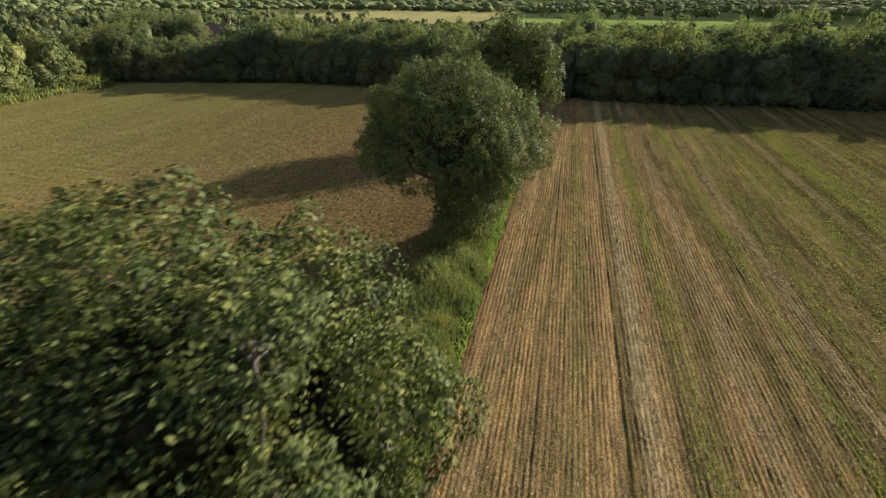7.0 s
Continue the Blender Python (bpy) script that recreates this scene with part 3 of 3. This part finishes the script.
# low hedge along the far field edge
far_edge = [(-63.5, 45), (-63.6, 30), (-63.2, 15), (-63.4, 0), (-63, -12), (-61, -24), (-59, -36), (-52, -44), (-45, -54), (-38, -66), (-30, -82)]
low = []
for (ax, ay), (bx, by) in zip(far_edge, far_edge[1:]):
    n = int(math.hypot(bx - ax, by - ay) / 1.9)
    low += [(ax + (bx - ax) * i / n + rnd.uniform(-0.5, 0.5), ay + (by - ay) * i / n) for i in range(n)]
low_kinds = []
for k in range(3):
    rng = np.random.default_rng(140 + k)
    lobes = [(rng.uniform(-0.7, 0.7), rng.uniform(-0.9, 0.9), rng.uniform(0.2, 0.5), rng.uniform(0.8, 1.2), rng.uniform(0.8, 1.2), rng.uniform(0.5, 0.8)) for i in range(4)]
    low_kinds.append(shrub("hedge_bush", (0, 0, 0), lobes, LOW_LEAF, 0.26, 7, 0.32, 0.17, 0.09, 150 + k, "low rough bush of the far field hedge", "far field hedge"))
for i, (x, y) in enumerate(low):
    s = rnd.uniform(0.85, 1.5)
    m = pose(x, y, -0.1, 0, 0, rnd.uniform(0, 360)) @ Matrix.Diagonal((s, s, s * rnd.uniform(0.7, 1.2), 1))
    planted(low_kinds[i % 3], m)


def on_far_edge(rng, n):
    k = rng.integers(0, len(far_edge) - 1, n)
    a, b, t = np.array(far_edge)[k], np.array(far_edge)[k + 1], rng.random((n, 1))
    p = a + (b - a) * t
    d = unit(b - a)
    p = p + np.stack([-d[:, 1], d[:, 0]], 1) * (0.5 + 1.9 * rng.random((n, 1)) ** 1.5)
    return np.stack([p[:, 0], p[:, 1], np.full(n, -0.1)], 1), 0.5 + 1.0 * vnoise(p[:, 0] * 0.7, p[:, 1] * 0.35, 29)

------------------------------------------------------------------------

Requirement → Copy the listing exactly. Any image in it stays out of the copy.

Result of the exercise →
7.0 s
Continue the Blender Python (bpy) script that recreates this scene with part 3 of 3. This part finishes the script.
# low hedge along the far field edge
far_edge = [(-63.5, 45), (-63.6, 30), (-63.2, 15), (-63.4, 0), (-63, -12), (-61, -24), (-59, -36), (-52, -44), (-45, -54), (-38, -66), (-30, -82)]
low = []
for (ax, ay), (bx, by) in zip(far_edge, far_edge[1:]):
    n = int(math.hypot(bx - ax, by - ay) / 1.9)
    low += [(ax + (bx - ax) * i / n + rnd.uniform(-0.5, 0.5), ay + (by - ay) * i / n) for i in range(n)]
low_kinds = []
for k in range(3):
    rng = np.random.default_rng(140 + k)
    lobes = [(rng.uniform(-0.7, 0.7), rng.uniform(-0.9, 0.9), rng.uniform(0.2, 0.5), rng.uniform(0.8, 1.2), rng.uniform(0.8, 1.2), rng.uniform(0.5, 0.8)) for i in range(4)]
    low_kinds.append(shrub("hedge_bush", (0, 0, 0), lobes, LOW_LEAF, 0.26, 7, 0.32, 0.17, 0.09, 150 + k, "low rough bush of the far field hedge", "far field hedge"))
for i, (x, y) in enumerate(low):
    s = rnd.uniform(0.85, 1.5)
    m = pose(x, y, -0.1, 0, 0, rnd.uniform(0, 360)) @ Matrix.Diagonal((s, s, s * rnd.uniform(0.7, 1.2), 1))
    planted(low_kinds[i % 3], m)


def on_far_edge(rng, n):
    k = rng.integers(0, len(far_edge) - 1, n)
    a, b, t = np.array(far_edge)[k], np.array(far_edge)[k + 1], rng.random((n, 1))
    p = a + (b - a) * t
    d = unit(b - a)
    p = p + np.stack([-d[:, 1], d[:, 0]], 1) * (0.5 + 1.9 * rng.random((n, 1)) ** 1.5)
    return np.stack([p[:, 0], p[:, 1], np.full(n, -0.1)], 1), 0.5 + 1.0 * vnoise(p[:, 0] * 0.7, p[:, 1] * 0.35, 29)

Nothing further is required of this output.